Currently human oversight is already 99+% of the cost of mechanistically transparent image classifiers: Chris Olah and co. have spent multiple years on one image classifier and are maybe getting close to a mechanistic-ish understanding of it, though of course presumably future efforts would be less costly because they'll have learned important lessons. (Otoh, things that aren't image classifiers are probably harder to mechanistically understand, especially things that are better-than-human, as in e.g. AlphaGo's move 37.)
Controversial, I'm pretty uncertain but weakly lean against. (Probably not worth discussing though, just wanted to note the disagreement.)

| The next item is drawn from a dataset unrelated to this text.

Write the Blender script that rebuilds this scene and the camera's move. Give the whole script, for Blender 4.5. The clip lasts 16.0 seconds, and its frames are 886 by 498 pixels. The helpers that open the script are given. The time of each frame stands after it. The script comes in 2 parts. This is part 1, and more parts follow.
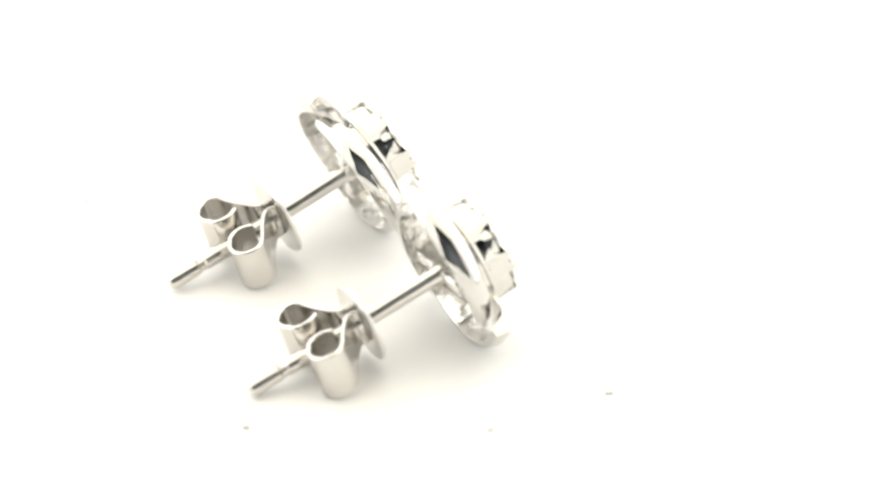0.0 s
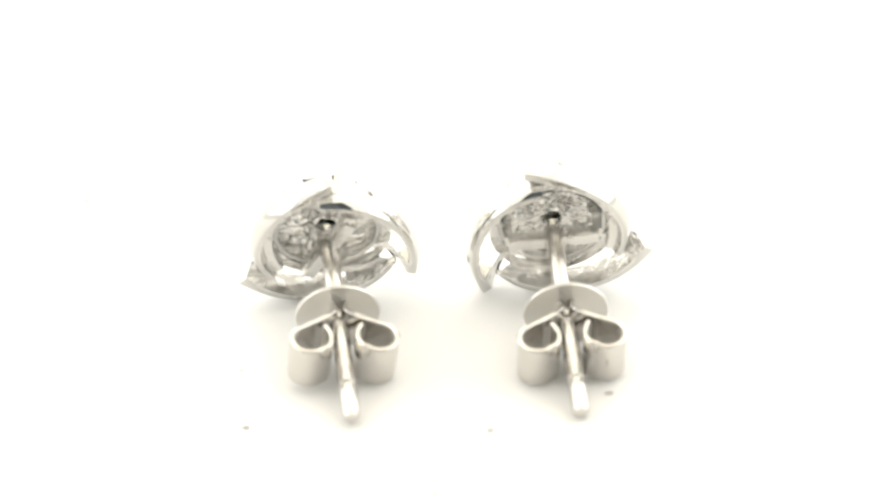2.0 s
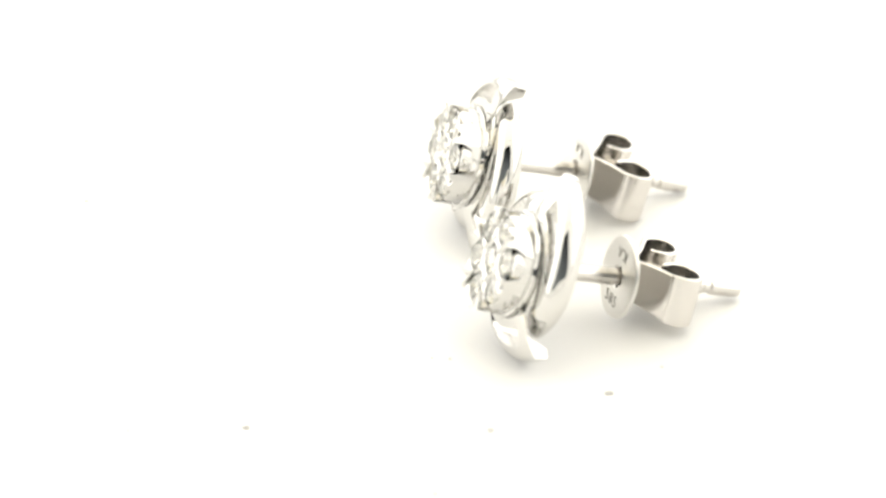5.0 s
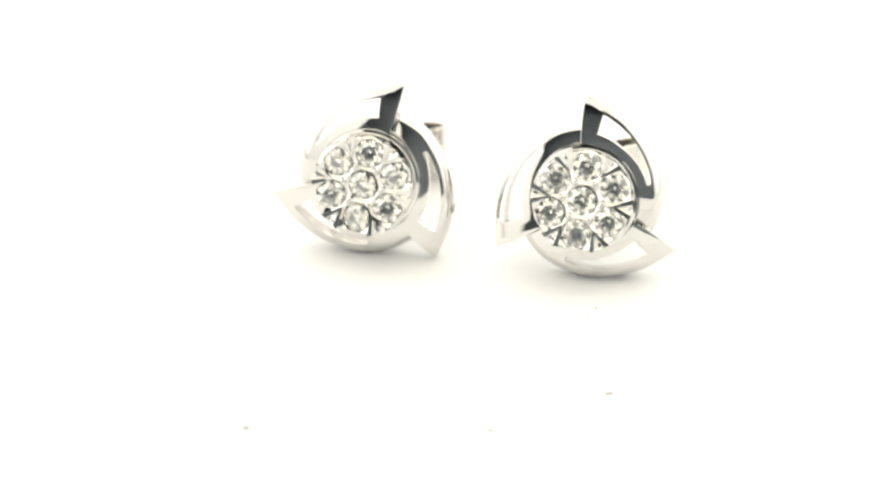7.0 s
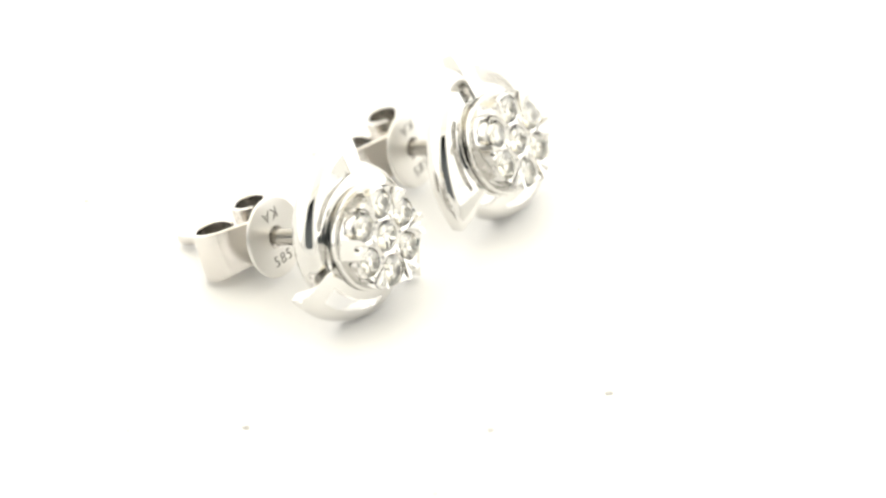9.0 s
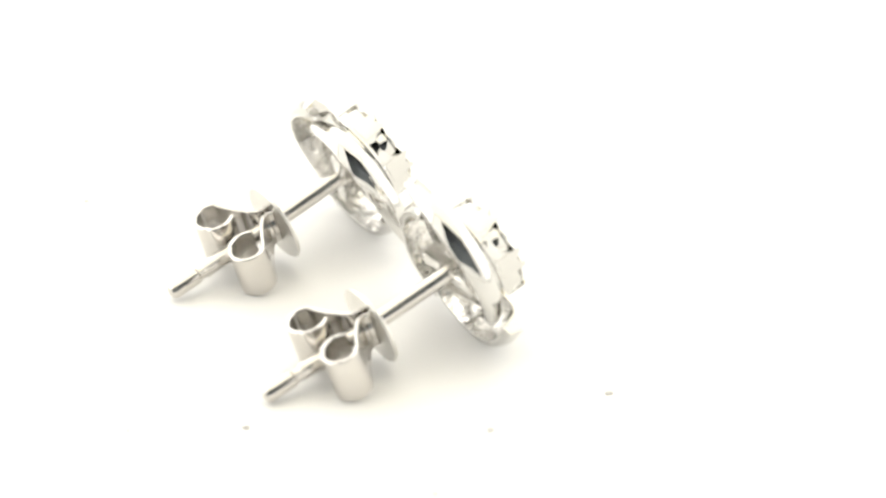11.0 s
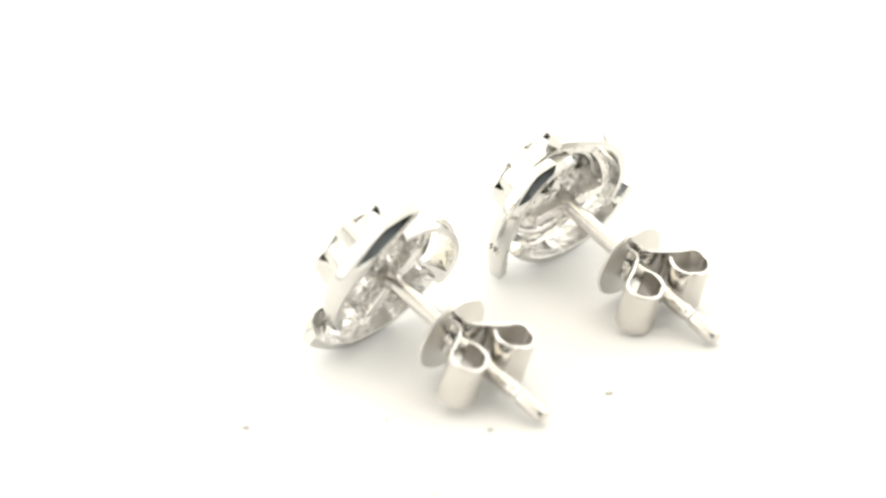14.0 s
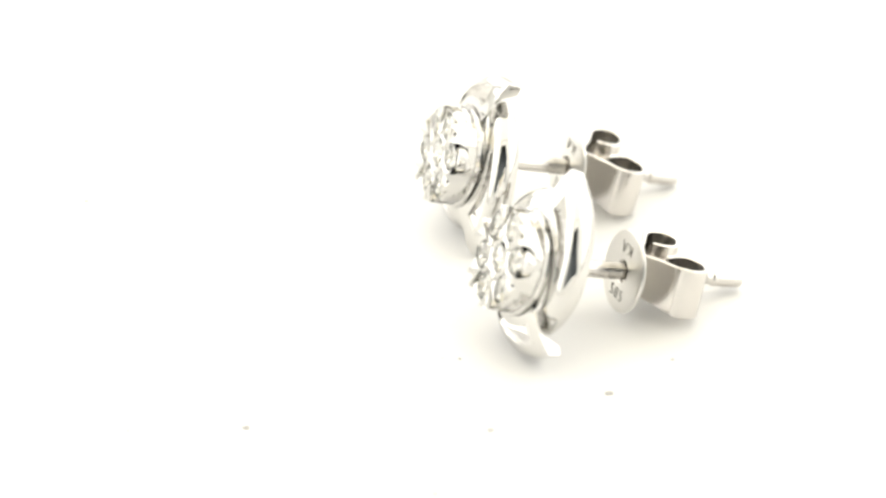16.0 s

But interestingly, you can't just use fewer neurons (corresponding to a low-dimensional subspace where the projection matrices consists of unit vectors along the axes) -- it has to be a random subspace. I think we don't really understand what's going on here and I wouldn't update too much on the possibility of transparency from it (though it is weak evidence that regularization is possible and strong evidence that there are lots of good models).
Compare: There are a large number of NBA players, meaning that ones who are short can be found.
Looking at the results of the paper, it only seems to work for simple tasks, as you might expect. For the most neural-net-like task (recognizing stop phonemes from audio, which is still far simpler than e.g. speech recognition), the neural net gets ~0.95 AUC while the decision tree gets ~0.75 (a vast difference: random is 0.5 and perfect is 1).
Generally there seem to be people (e.g. Cynthia Rudin) who argue "we can have interpretability and accuracy", and when you look at the details they are looking at some very low-dimensional, simple-looking tasks; I certainly agree with that (and that we should use interpretable models in these situations) but it doesn't seem to apply to e.g. image classifiers or speech recognition, and seems like it would apply even less to AGI-via-neural-nets.
Huh? Surely if you're trying to understand agents that arise, you should have a theory of arbitrary agents rather than ideal agents. John Wentworth's stuff seems way more relevant than MIRI's Agent Foundations for the purpose you have in mind.
I could see it being useful to do MIRI-style Agent Foundations work to discover what sorts of problems could arise, though I could imagine this happening in many other ways as well.
No, which is why I want to stop using the example.
(The counterfactual I was thinking of was more like "imagine we handed a laptop to 19th-century scientists, can they mechanistically understand it?" But even that isn't a good analogy, it overstates the difficulty.)